HR job profile is not a cyclostyle copy to do, but it needs to get calibrated with all concerned departments, which are related to finance and labor both
30th April 2019
I am sharing herewith recent SC judgement copy description by EPFO Vadodara chapter, Gujarat for your ready reference.
Hope it will clear all your doubts.
Please contact your regional EPFO office for any doubts with this presentation from EPFO it self.
All the best!!!
1st May 2019 From India, Pune
Thanks for your valuable suggestion on aforesaid matter . One of my HR know company changed his salary structure after the supreme court judgment which is as beneath .
They simply informed to all employees that w.e.f from 01/04/2019 "Special Allowance ' will be termed as " DEVELOPMENT ALLOWANCE " IN YOUR SALARY STRUCTURE "
Please advice or having the idea related to DEVELOPMENT ALLOWANCE
2nd May 2019 From India, Shimla
I had attended a grievance program in Bangalore regarding the recent changes in the PF and PF assistant commission was the key answer person in the program. He confirmed that HRA components will not attract the PF. Many has raised the question about fixing the HRA percentage. since there is no proper rule for salary structure, he said it will be case to case basis.
as per my knowledge, salary components vary case to case basis. i.e.

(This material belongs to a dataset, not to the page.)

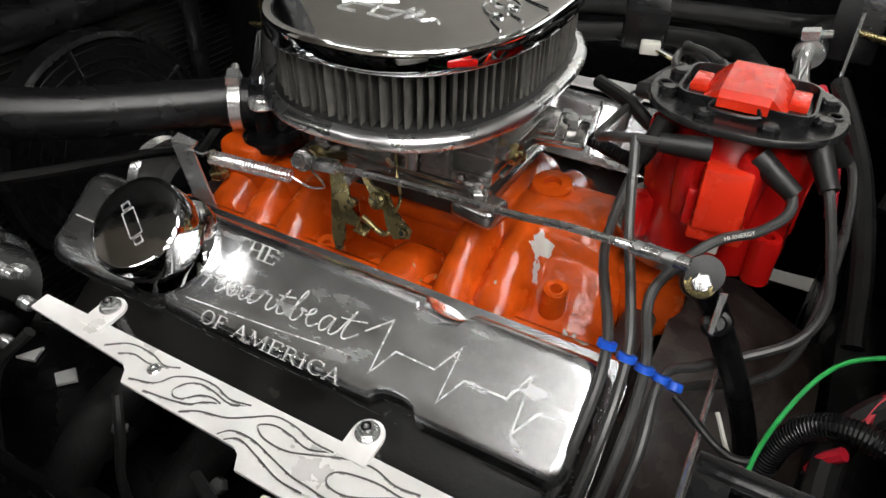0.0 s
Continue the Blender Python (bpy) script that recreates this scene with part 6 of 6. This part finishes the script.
# firewall side: wiper motor, heater pipes, wires
wm = thing("wiper_motor", (0.47, -0.13, 0.75), "black wiper motor on the firewall", "motor")
part("motor", lathe([(0.02, -0.062), (0.027, -0.056), (0.028, 0.03), (0.02, 0.04)], (0.446, -0.095, 0.832), (0.12, -0.98, 0.02), 28), MOTORPAINT, wm, "dusty black motor can")
part("gear_case", lathe([(0.03, -0.03), (0.042, -0.024), (0.044, 0.018), (0.03, 0.026)], (0.47, 0.0, 0.826), (-0.8, -0.2, 0.35), 30), MOTORPAINT, wm, "round gear case")
part("case_cover", box((0.452, 0.012, 0.85), (0.03, 0.05, 0.02), (12, -20, 8), 0.006), MOTORPAINT, wm)
part("end_cap", lathe([(0.024, 0), (0.026, 0.006), (0.02, 0.016), (0.008, 0.018)], (0.4385, -0.156, 0.833), (0.12, -0.98, 0.02), 24), PLASTIC, wm)
for dx, dz in ((-0.016, 0.012), (0.012, -0.014), (-0.014, -0.012)):
    part("terminal", hexnut((0.4375 + dx * 0.6, -0.166, 0.833 + dz), (0.12, -0.98, 0.02), 0.005, 0.008), ZINC, wm)
solo("wiper_wire", tube([(0.45, -0.1, 0.84), (0.44, -0.18, 0.838), (0.46, -0.27, 0.85), (0.48, -0.33, 0.86)], 0.0016, 8, 6), CREAM, "thin pale wire along the firewall", "wire")
hp = thing("heater_pipe", (0.31, 0.25, 0.76), "bright elbow heater pipe with a clamped hose", "pipe")
part("elbow", tube([(0.304, 0.29, 0.812), (0.305, 0.25, 0.806), (0.312, 0.225, 0.79), (0.335, 0.21, 0.785), (0.36, 0.2, 0.785)], 0.0085, 8, 14), ZINC, hp, "bright steel elbow")
part("hose", tube([(0.31, 0.275, 0.81), (0.313, 0.31, 0.815), (0.325, 0.37, 0.81), (0.28, 0.42, 0.79), (0.1, 0.44, 0.775), (-0.1, 0.44, 0.75)], 0.0145, 10, 14), RUBBER, hp, "black heater hose")
clamp_band(hp, (0.308, 0.274, 0.809), V(0, 1, 0.1), 0.0148, (-0.2, 0, 1))
part("hex", hexnut((0.345, 0.207, 0.785), (1, -0.4, 0), 0.013, 0.012), ZINC, hp)
solo("heater_hose", tube([(0.29, 0.22, 0.775), (0.26, 0.27, 0.78), (0.22, 0.34, 0.775), (0.1, 0.37, 0.76), (-0.05, 0.36, 0.74)], 0.0135, 10, 14), RUBBER, "second black heater hose beside the far rocker cover", "hose")
solo("red_battery_lead", tube([(0.33, 0.2, 0.80), (0.345, 0.15, 0.79), (0.36, 0.1, 0.77), (0.37, 0.06, 0.74)], 0.0055, 8, 10), REDWIRE, "thick red electrical lead behind the distributor", "wire")
solo("black_loom", tube([(0.345, 0.21, 0.805), (0.365, 0.15, 0.79), (0.385, 0.08, 0.77), (0.40, 0.0, 0.74), (0.41, -0.06, 0.70)], 0.009, 8, 10), RUBBER, "taped black loom behind the distributor", "wire")
solo("steel_stay", tube([(0.345, 0.27, 0.86), (0.345, 0.25, 0.80), (0.345, 0.24, 0.76)], 0.002, 4, 6), ZINC, "thin bright steel stay below the hood latch", "rod")
solo("steel_stay", tube([(0.31, 0.22, 0.82), (0.30, 0.19, 0.76)], 0.002, 4, 6), ZINC, "thin bright steel stay by the heater pipe", "rod")
teal = [(-0.30, 0.435, 0.80), (-0.2, 0.438, 0.835), (-0.05, 0.44, 0.84), (0.1, 0.44, 0.85), (0.2, 0.435, 0.865), (0.3, 0.42, 0.878)]
solo("teal_wire", tube(teal, 0.0017, 10, 6), TEAL, "teal wire along the far inner fender", "wire")
solo("teal_wire", tube([(0.335, 0.38, 0.884), (0.36, 0.37, 0.888), (0.385, 0.34, 0.884), (0.42, 0.28, 0.882), (0.45, 0.22, 0.885)], 0.002, 10, 6), TEAL, "teal wire over the hood latch bracket", "wire")
solo("loom_drop", tube([(0.44, 0.22, 0.88), (0.43, 0.19, 0.84), (0.42, 0.13, 0.80), (0.41, 0.1, 0.74)], 0.004, 8, 8), RUBBER, "black cable drooping from the firewall", "wire")
lm = thing("lamp_plug", (0.12, 0.25, 0.79), "black relay with a white wired plug", "relay")
part("relay", box((0.13, 0.26, 0.815), (0.05, 0.05, 0.05), (10, 0, 15), 0.004), PLASTIC, lm)
part("plug", box((0.15, 0.215, 0.802), (0.022, 0.014, 0.014), (0, 0, 15), 0.002), CREAM, lm, "white plastic plug")
for k, m in enumerate((BRASS, CREAM, RUBBER)):
    part("wire", tube([(0.155, 0.212 + k * 0.004, 0.802), (0.175, 0.205 + k * 0.005, 0.798), (0.19, 0.212 + k * 0.003, 0.79)], 0.0013, 4, 5), m, lm)
solo("coolant_tube", tube([(-0.52, 0.30, 0.74), (-0.515, 0.325, 0.79), (-0.49, 0.365, 0.825), (-0.455, 0.38, 0.825), (-0.44, 0.365, 0.79), (-0.445, 0.34, 0.75)], 0.0085, 8, 10), RUBBER, "looped black rubber tube by the radiator", "hose")
solo("coolant_tube", tube([(-0.43, 0.35, 0.75), (-0.41, 0.385, 0.79), (-0.385, 0.415, 0.825), (-0.36, 0.44, 0.84)], 0.0095, 8, 10), RUBBER, "black rubber tube rising to the inner fender", "hose")
# small things low in the bay
solo("plug_wire", tube([(-0.06, -0.375, 0.69), (-0.05, -0.39, 0.66), (-0.055, -0.40, 0.60), (-0.03, -0.41, 0.5)], 0.004, 8, 8), RUBBER, "black wire hanging below the guard plate", "wire")
solo("plug_wire", tube([(-0.185, -0.36, 0.68), (-0.21, -0.39, 0.64), (-0.2, -0.42, 0.56), (-0.16, -0.43, 0.5)], 0.005, 8, 8), RUBBER, "black wire bent below the guard plate", "wire")
solo("plug_wire", tube([(0.02, -0.385, 0.66), (0.06, -0.40, 0.655), (0.1, -0.41, 0.62), (0.13, -0.42, 0.54)], 0.005, 8, 8), RUBBER, "black wire arching below the guard plate", "wire")
loom = thing("corrugated_loom", (0.43, -0.33, 0.74), "corrugated black conduit with a red cable", "conduit")
run = spline([(0.366, -0.205, 0.69), (0.37, -0.207, 0.725), (0.382, -0.21, 0.75), (0.402, -0.215, 0.762), (0.43, -0.222, 0.76)], 11)
part("core", tube(run, 0.0075, smooth=False), PLASTIC, loom)
bm = bmesh.new()
for p, q in zip(run, run[1:]):
    cyl(p, p.lerp(q, 0.45), 0.0088, seg=14, bm=bm, edge=0.0005)
part("corrugations", bm, PLASTIC, loom, "ribbed outer wall")
part("cable", tube([(0.388, -0.222, 0.725), (0.391, -0.222, 0.738), (0.399, -0.223, 0.75)], 0.0045, 6, 8), REDWIRE, loom, "thick red cable")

Salary components will differ where a company located in cities, villages, hilly areas or costal areas. for example, HRA cannot be same for the company which is situated in City and villages. usually in towns Rent will be more. we have to fix HRA more in this places. we have to consider Income Tax treatment also. if HRA is less than the actual rent paid then it will be affected to claim HRA exemption in IT. all these issues only for those who is drawing salary less than 15K. My suggestion is you can fix HRA 20%-40% of gross (24% is safest since Govt organization in Bangalore maintain the same) if you are in town. frankly speaking, PF official has the power to raise the question about your salary components. you should have the proper justification about your policy.
3rd May 2019 From India, Bengaluru
Our company is situated at panchkula city of we can keep 60% basic of gross salary and 40% hra of gross salary it is admissible or not kindly share if you have any idea about development allowance . i am waiting for your valuable suggestion please
3rd May 2019 From India
whether the cost of living in your city is more.? as of my knowledge, the city Panchkula is a small city comparatively living cost also will be less(assumption). My suggestion is, you can fix HRA 30%. it is better to consult your PF office regarding HRA and development allowance for more clarity. because they are the authority to inspect your organization.